Developing economies protest
Developing nations argue that these plans are discriminatory. The main use of carbon-derived energy in the US and Europe is in buildings (heating systems) and for private transport, whereas in China and India energy is used in industrial production, which is vital to their growth, besides being a competitive threat to the old industrial societies.
Moreover, as developing nations see it, the industrialised countries have burned fossil fuels indiscriminately and brought the entire globe to the edge of peril. Therefore, justice demands that the industrial countries pay for their 'historical' emissions - the build-up of carbon dioxide, sulphur dioxide and other greenhouse gases in the atmosphere during 250 years of industrialisation. They also demand that rich countries should transfer clean technologies to developing countries at concessional prices, so that they are able to make the transition to a carbon-free system. This, the poor countries argue, is really what the level playing field ought to be.

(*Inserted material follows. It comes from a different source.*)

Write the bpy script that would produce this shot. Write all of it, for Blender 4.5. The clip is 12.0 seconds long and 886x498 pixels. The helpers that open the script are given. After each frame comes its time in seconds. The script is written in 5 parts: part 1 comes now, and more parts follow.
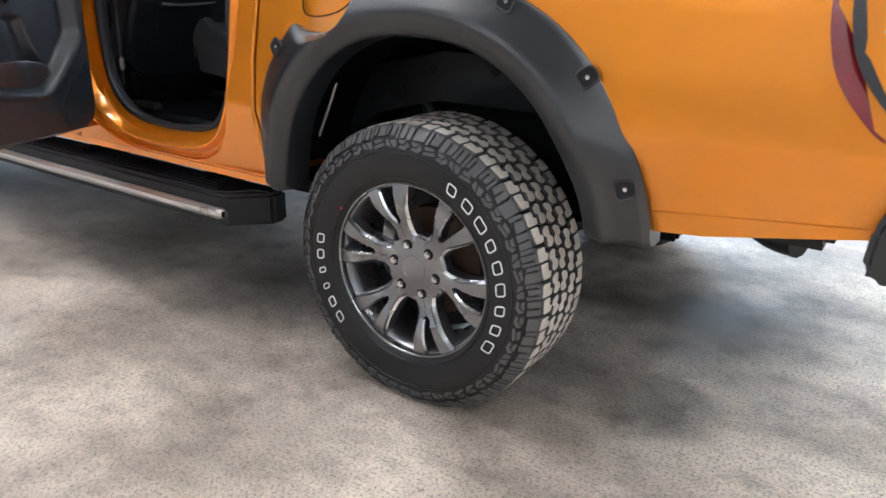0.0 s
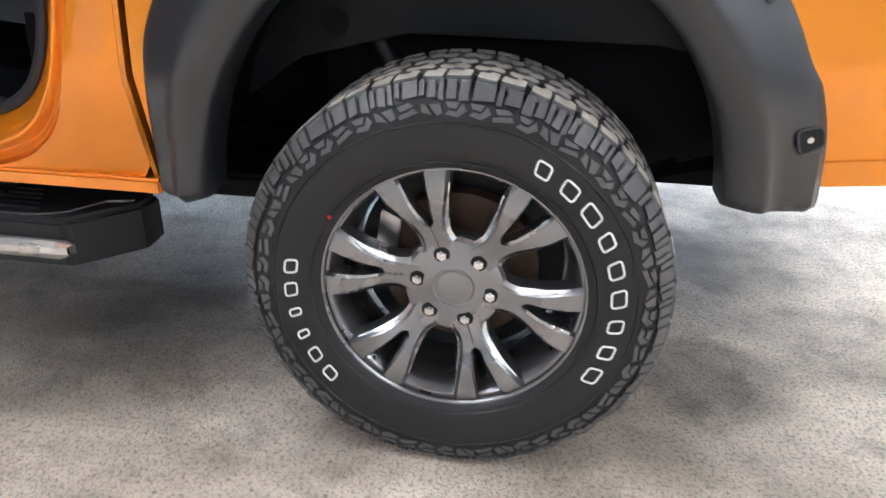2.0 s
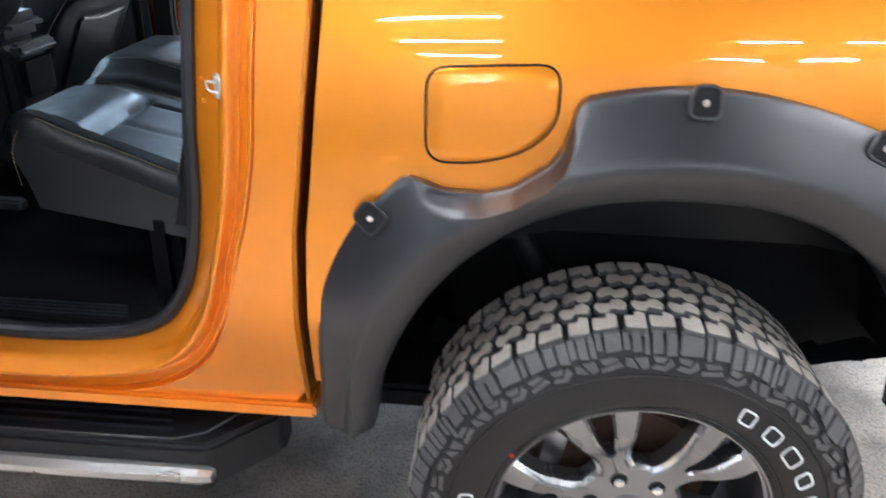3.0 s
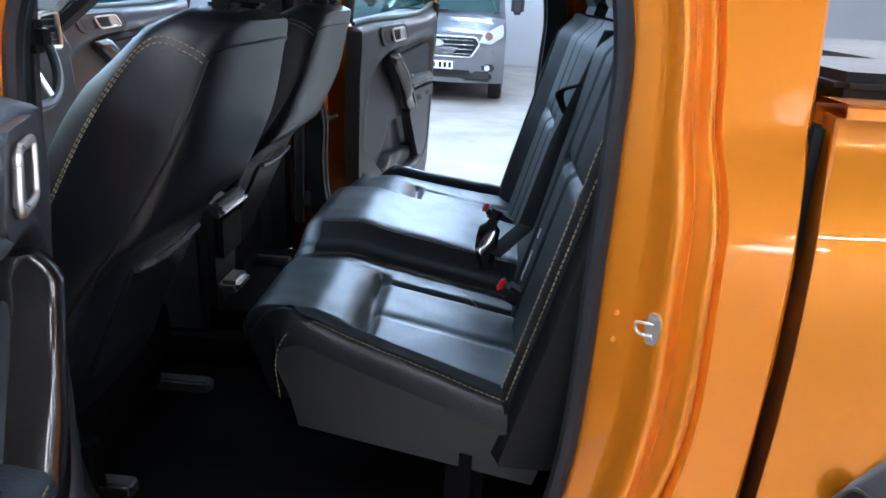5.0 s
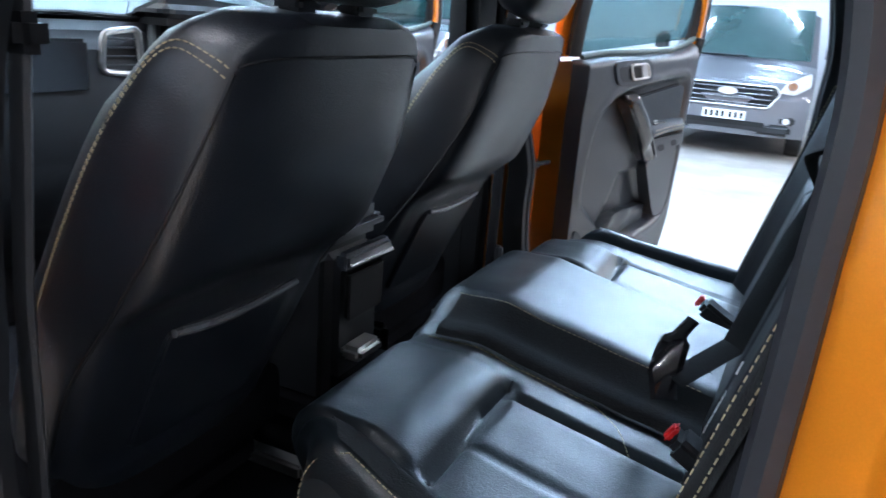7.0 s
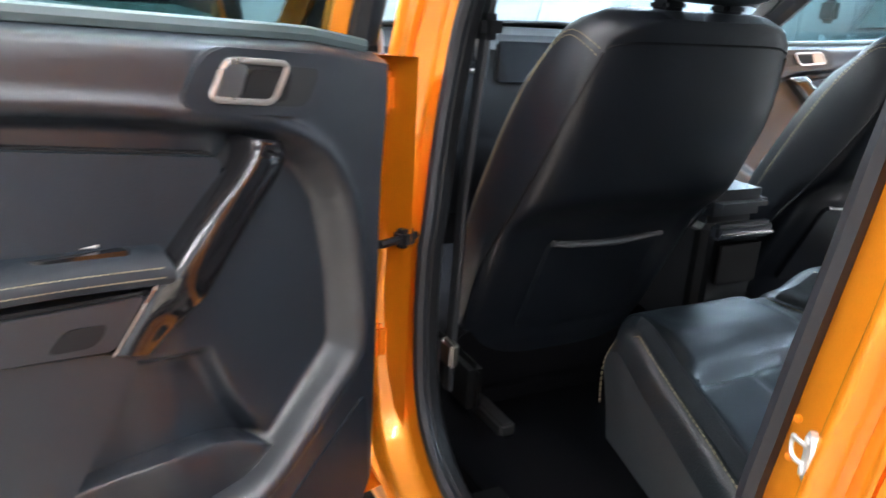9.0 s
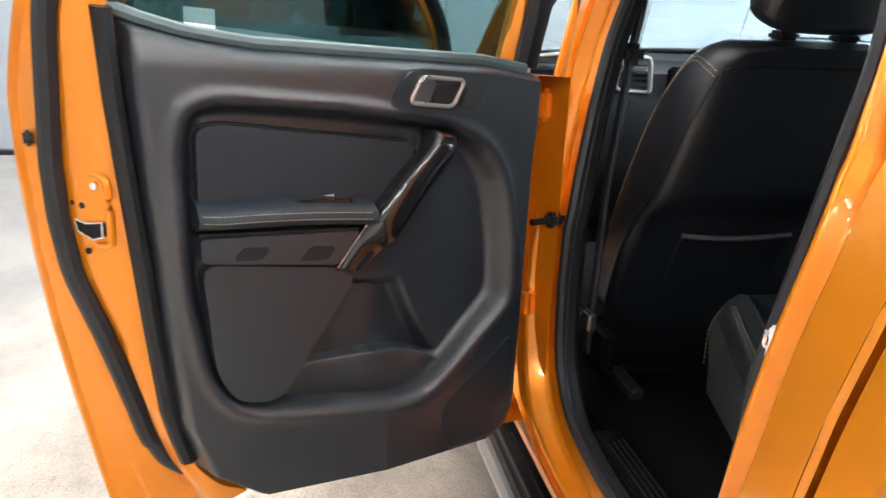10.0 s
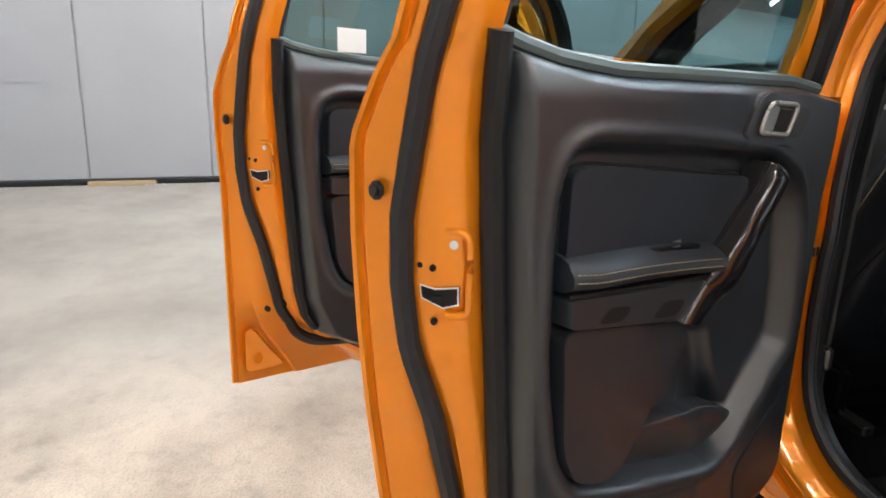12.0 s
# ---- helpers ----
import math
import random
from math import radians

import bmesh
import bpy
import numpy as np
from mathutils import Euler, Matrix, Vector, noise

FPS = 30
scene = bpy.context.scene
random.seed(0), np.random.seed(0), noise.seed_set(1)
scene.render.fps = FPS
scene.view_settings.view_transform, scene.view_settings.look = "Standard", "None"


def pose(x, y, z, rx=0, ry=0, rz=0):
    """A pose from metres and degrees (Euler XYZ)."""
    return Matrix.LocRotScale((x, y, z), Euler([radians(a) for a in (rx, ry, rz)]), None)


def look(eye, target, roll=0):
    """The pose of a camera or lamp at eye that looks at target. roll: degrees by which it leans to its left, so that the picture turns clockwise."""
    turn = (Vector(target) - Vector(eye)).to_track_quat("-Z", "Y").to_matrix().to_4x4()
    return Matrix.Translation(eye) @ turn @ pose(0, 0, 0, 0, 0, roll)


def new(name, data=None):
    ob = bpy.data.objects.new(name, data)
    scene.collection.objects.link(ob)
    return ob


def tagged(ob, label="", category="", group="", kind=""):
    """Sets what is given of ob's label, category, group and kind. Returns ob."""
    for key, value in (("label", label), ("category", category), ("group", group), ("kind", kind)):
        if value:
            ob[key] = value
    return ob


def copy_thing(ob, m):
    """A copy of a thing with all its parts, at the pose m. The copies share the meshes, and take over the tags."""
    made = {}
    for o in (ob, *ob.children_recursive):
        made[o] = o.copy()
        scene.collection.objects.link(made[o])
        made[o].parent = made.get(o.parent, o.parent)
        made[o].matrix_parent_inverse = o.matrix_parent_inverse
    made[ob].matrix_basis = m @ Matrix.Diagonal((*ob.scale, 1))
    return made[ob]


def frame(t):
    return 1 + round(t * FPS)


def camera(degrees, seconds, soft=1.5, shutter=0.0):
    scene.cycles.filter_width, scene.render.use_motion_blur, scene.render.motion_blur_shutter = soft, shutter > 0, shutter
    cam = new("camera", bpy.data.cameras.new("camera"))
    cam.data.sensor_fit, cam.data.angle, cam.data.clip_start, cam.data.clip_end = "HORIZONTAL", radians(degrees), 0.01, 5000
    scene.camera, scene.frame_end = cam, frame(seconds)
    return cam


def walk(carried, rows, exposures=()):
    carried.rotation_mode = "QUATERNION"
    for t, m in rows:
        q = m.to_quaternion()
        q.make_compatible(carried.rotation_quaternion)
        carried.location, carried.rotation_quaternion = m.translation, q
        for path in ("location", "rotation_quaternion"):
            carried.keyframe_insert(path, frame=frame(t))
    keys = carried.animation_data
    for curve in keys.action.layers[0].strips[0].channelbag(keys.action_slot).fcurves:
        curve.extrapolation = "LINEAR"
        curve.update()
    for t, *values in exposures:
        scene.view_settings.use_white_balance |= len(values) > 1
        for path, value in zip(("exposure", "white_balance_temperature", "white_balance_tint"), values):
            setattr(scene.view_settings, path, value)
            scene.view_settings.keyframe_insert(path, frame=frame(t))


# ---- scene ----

These arguments do not absolve the developing economies of any responsibility for climate control. Indeed, sooner or later, India and China too may have to start reducing their carbon footprints. But, for the moment, they are insistent that this should only happen if those who have precipitated global warming in the first place are penalised for their actions - the well-understood 'polluter pays' principle - before others are brought into line.